Imagine a situation in which a client writes data and immediately tries to read it. In large distributed systems, chances are high that the write and the read will land on different back-end nodes. … Adding precise and reliable timestamps on a back end and replicas allows us to simply wait until the replica catches up. … One could argue that we don’t really need PTP for that. NTP will do just fine. … But experiments we ran comparing our state-of-the-art NTP implementation and an early version of PTP showed a roughly 100x performance difference.
There are several additional use cases, including event tracing, cache invalidation, privacy violation detection improvements, latency compensation … and simultaneous execution in AI, many of which will greatly reduce hardware capacity requirements. This will keep us busy for years ahead.

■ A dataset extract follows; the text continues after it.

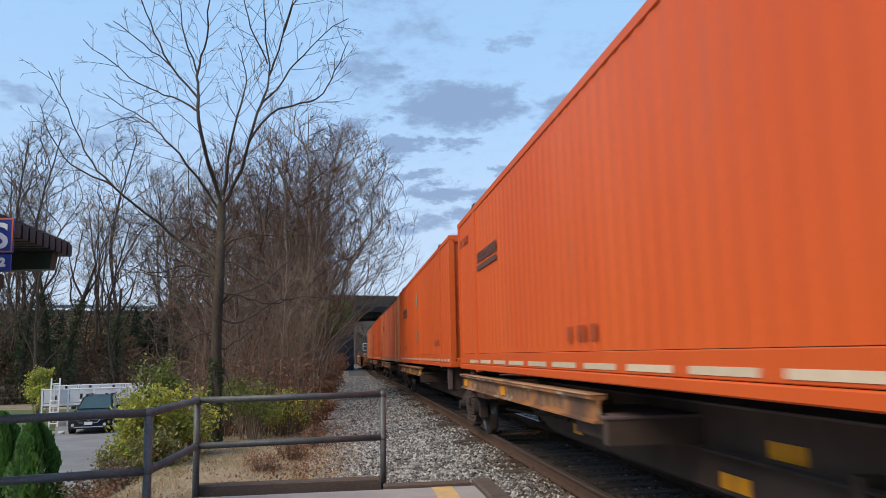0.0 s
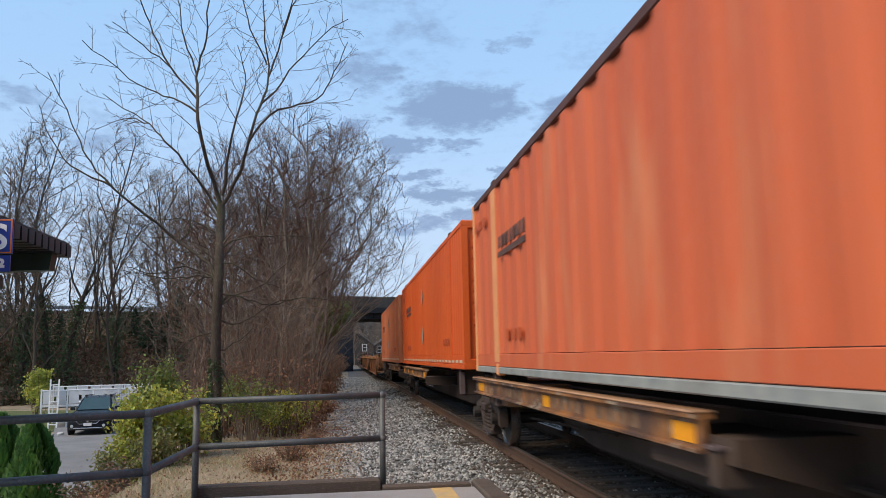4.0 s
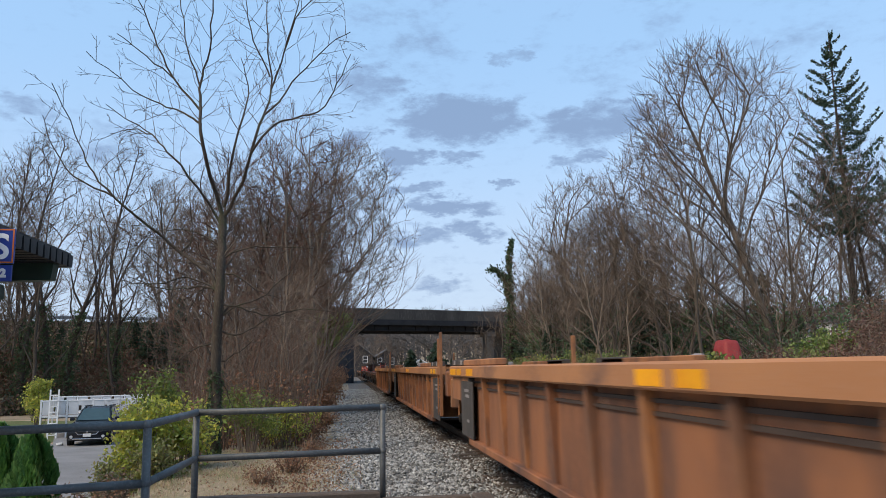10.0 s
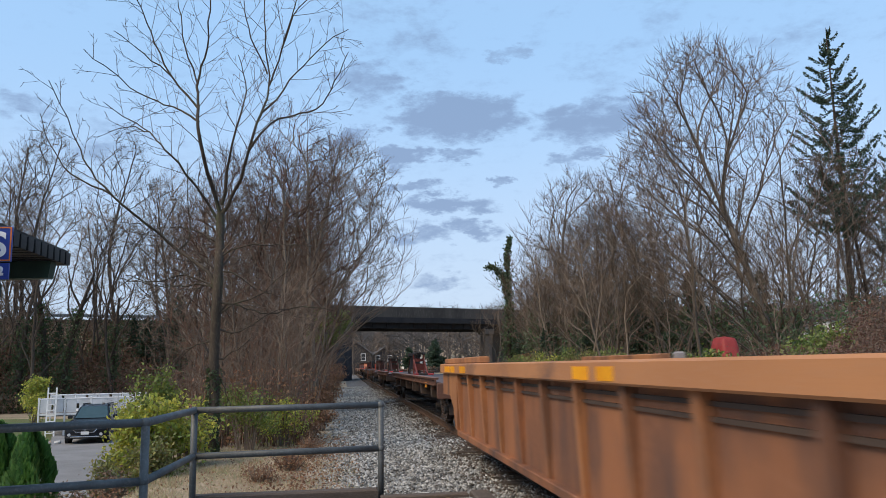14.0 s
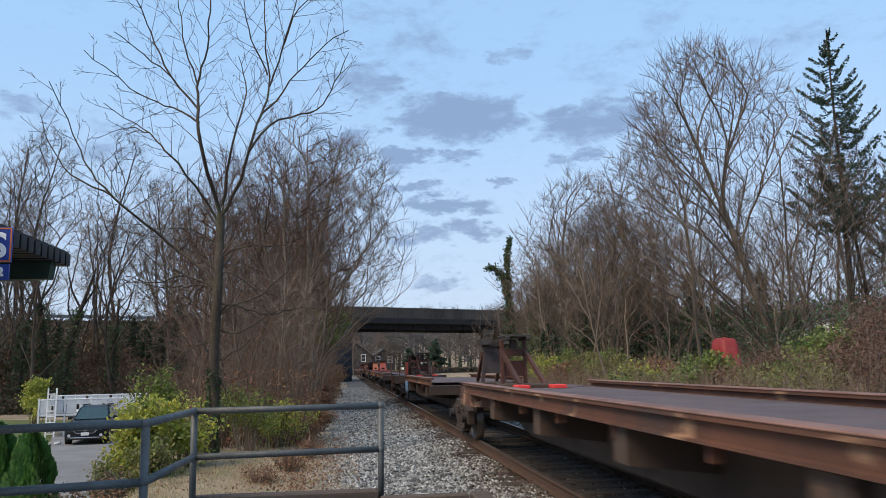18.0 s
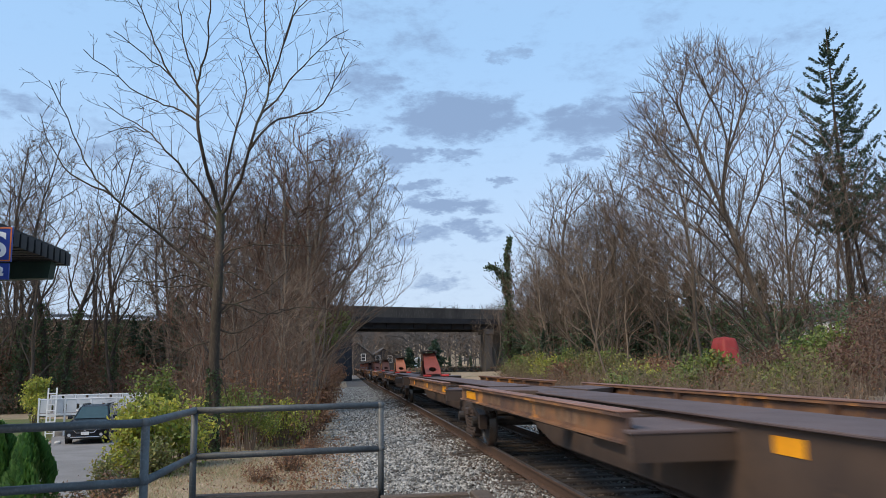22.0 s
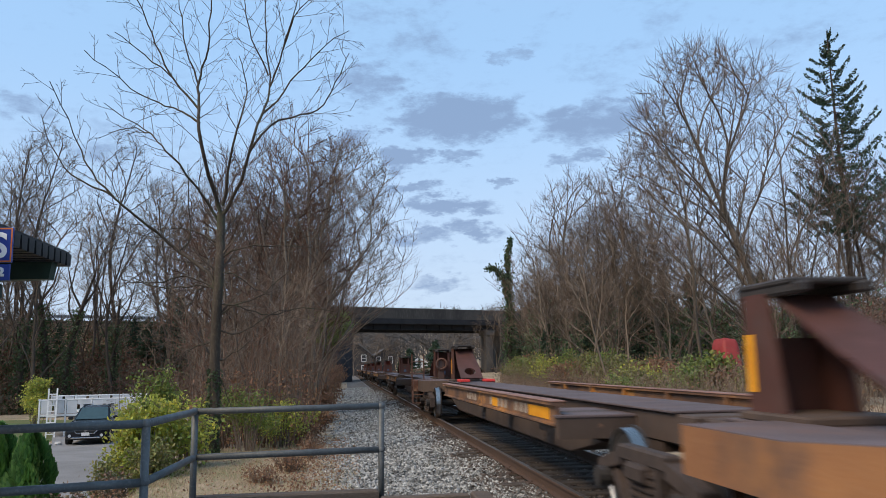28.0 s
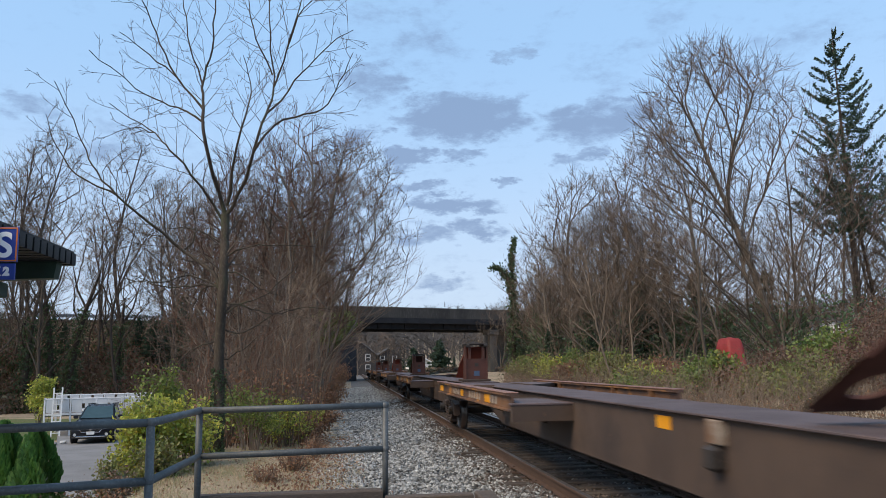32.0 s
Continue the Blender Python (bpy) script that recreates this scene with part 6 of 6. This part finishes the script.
def car_ring(y, w, z0, z1, shoulder):
    """One cross-section of the car body at y: half width w, from z0 up to z1."""
    zs = z0 + (z1 - z0) * shoulder
    half = [(w * 0.9, z0), (w, z0 + 0.12), (w * 1.0, zs), (w * 0.95, z1 - 0.05), (w * 0.85, z1)]
    return [(x, y, z) for x, z in half] + [(-x, y, z) for x, z in half[::-1]]


car = thing("parked_suv", "black estate SUV parked on the asphalt drive", "car", at=pose(-12.1, 40.4, ground_z(-12.1, 40.4) + 0.05, 0, 0, 7))
body = loft([car_ring(-2.3, 0.78, 0.32, 0.72, 0.6), car_ring(-2.2, 0.88, 0.26, 0.9, 0.6), car_ring(-1.6, 0.92, 0.25, 1.0, 0.6), car_ring(-0.9, 0.92, 0.25, 1.06, 0.65),
             car_ring(0.8, 0.92, 0.25, 1.08, 0.65), car_ring(1.9, 0.91, 0.27, 1.08, 0.65), car_ring(2.3, 0.85, 0.36, 1.0, 0.65), car_ring(2.4, 0.8, 0.45, 0.85, 0.65)])
part("body", body, CARPAINT, car, smooth=True)
cabin = loft([[(0.8, -0.95, 1.02), (0.62, -0.15, 1.6), (-0.62, -0.15, 1.6), (-0.8, -0.95, 1.02)], [(0.82, -0.5, 1.04), (0.62, 0.3, 1.68), (-0.62, 0.3, 1.68), (-0.82, -0.5, 1.04)],
              [(0.84, 1.2, 1.05), (0.62, 1.3, 1.66), (-0.62, 1.3, 1.66), (-0.84, 1.2, 1.05)], [(0.8, 2.25, 1.03), (0.58, 1.85, 1.58), (-0.58, 1.85, 1.58), (-0.8, 2.25, 1.03)]])
part("cabin", cabin, CARPAINT, car)
part("windscreen", Mesh().add([(0.72, -0.9, 1.09), (-0.72, -0.9, 1.09), (-0.57, -0.19, 1.6), (0.57, -0.19, 1.6), (0.72, -0.88, 1.07), (-0.72, -0.88, 1.07), (-0.57, -0.17, 1.58), (0.57, -0.17, 1.58)],
                              [(1, 0, 3, 2), (4, 5, 6, 7), (0, 1, 5, 4), (2, 3, 7, 6), (1, 2, 6, 5), (3, 0, 4, 7)]), GLASS, car, "tinted windscreen")
for sg in (-1, 1):
    w = Mesh()
    for y0, y1 in ((-0.28, 0.5), (0.58, 1.25), (1.32, 1.75)):
        o = [(y0 - (0.35 if y0 < -0.2 else 0), 1.12), (y1, 1.12), (y1 - 0.05, 1.58), (y0 + 0.12, 1.58)]
        pts = [(sg * (0.845 - (z - 1.05) * 0.34), y, z) for y, z in o] + [(sg * (0.82 - (z - 1.05) * 0.34), y, z) for y, z in o]
        w2 = Mesh().add(pts, [(0, 1, 2, 3), (7, 6, 5, 4), (0, 4, 5, 1), (1, 5, 6, 2), (2, 6, 7, 3), (3, 7, 4, 0)])
        part("side_window", w2, GLASS, car, "dark side window")
    part("headlight", Mesh().prism([(sg * 0.5, 0.78), (sg * 0.86, 0.8), (sg * 0.84, 0.66), (sg * 0.55, 0.64)], "y", -2.3, -2.1), LAMP, car, "clear headlight")
    part("fog_light", Mesh().lathe([(-2.31, 0.0), (-2.31, 0.07), (-2.2, 0.08), (-2.2, 0.0)], 14, "y", (sg * 0.68, 0, 0.42)), LAMP, car, "round fog light")
    part("mirror", Mesh().box(*sorted((sg * 0.9, sg * 1.1)), -0.62, -0.5, 1.06, 1.2, bevel=0.03), CARPAINT, car)
    part("roof_rail", Mesh().rod((sg * 0.56, -0.05, 1.72), (sg * 0.54, 1.8, 1.68), 0.025), PLASTIC, car)
    part("sill_cladding", Mesh().box(*sorted((sg * 0.9, sg * 0.94)), -1.0, 1.1, 0.24, 0.36, bevel=0.015), PLASTIC, car)
    for y in (-1.45, 1.4):
        part("wheel_arch", Mesh().lathe([(sg * 0.84, 0.36), (sg * 0.84, 0.42), (sg * 0.945, 0.42), (sg * 0.945, 0.36)], 24, "x", (0, y, 0.36)), PLASTIC, car)
        wh = part("wheel", Mesh().lathe([(sg * 0.74, 0.2), (sg * 0.72, 0.33), (sg * 0.75, 0.355), (sg * 0.91, 0.355), (sg * 0.94, 0.33), (sg * 0.92, 0.2)], 24, "x", (0, y, 0.355)), RUBBER, car, "black tyre", smooth=True)
        part("rim", Mesh().lathe([(sg * 0.9, 0.0), (sg * 0.9, 0.21), (sg * 0.93, 0.22), (sg * 0.925, 0.19), (sg * 0.91, 0.05), (sg * 0.92, 0.0)], 20, "x", (0, y, 0.355)), CHROME, wh, "alloy rim")
part("grille", Mesh().prism([(-0.42, 0.78), (0.42, 0.78), (0.5, 0.66), (0.36, 0.52), (-0.36, 0.52), (-0.5, 0.66)], "y", -2.33, -2.2), PLASTIC, car, "black grille")
gs = Mesh()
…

In other news, the world has voted to stop adding leap seconds. Which is giving hoytech flashbacks:
In 2015 I was working at a “fintech” company and a leap second was announced. … When the previous leap second was applied, a bunch of our Linux servers had kernel panics for some reason, so needless to say everyone was really concerned about a leap second happening during trading.
I spent a month in the lab, simulating the leap second by fast forwarding clocks for all our different applications, testing different NTP implementations. … I had heaps of meetings with our partners trying to figure out what their plans were … and test what would happen if their clocks went backwards. I had to learn about how to install the leap seconds file into a bunch of software I never even knew existed, write various recovery scripts, and at one point was knee-deep in ntpd and Solaris kernel code.
The day before it was scheduled, the whole trading world agreed to halt the markets for 15 minutes before/after the leap second, so all my work was for nothing. I’m not sure what the moral is here.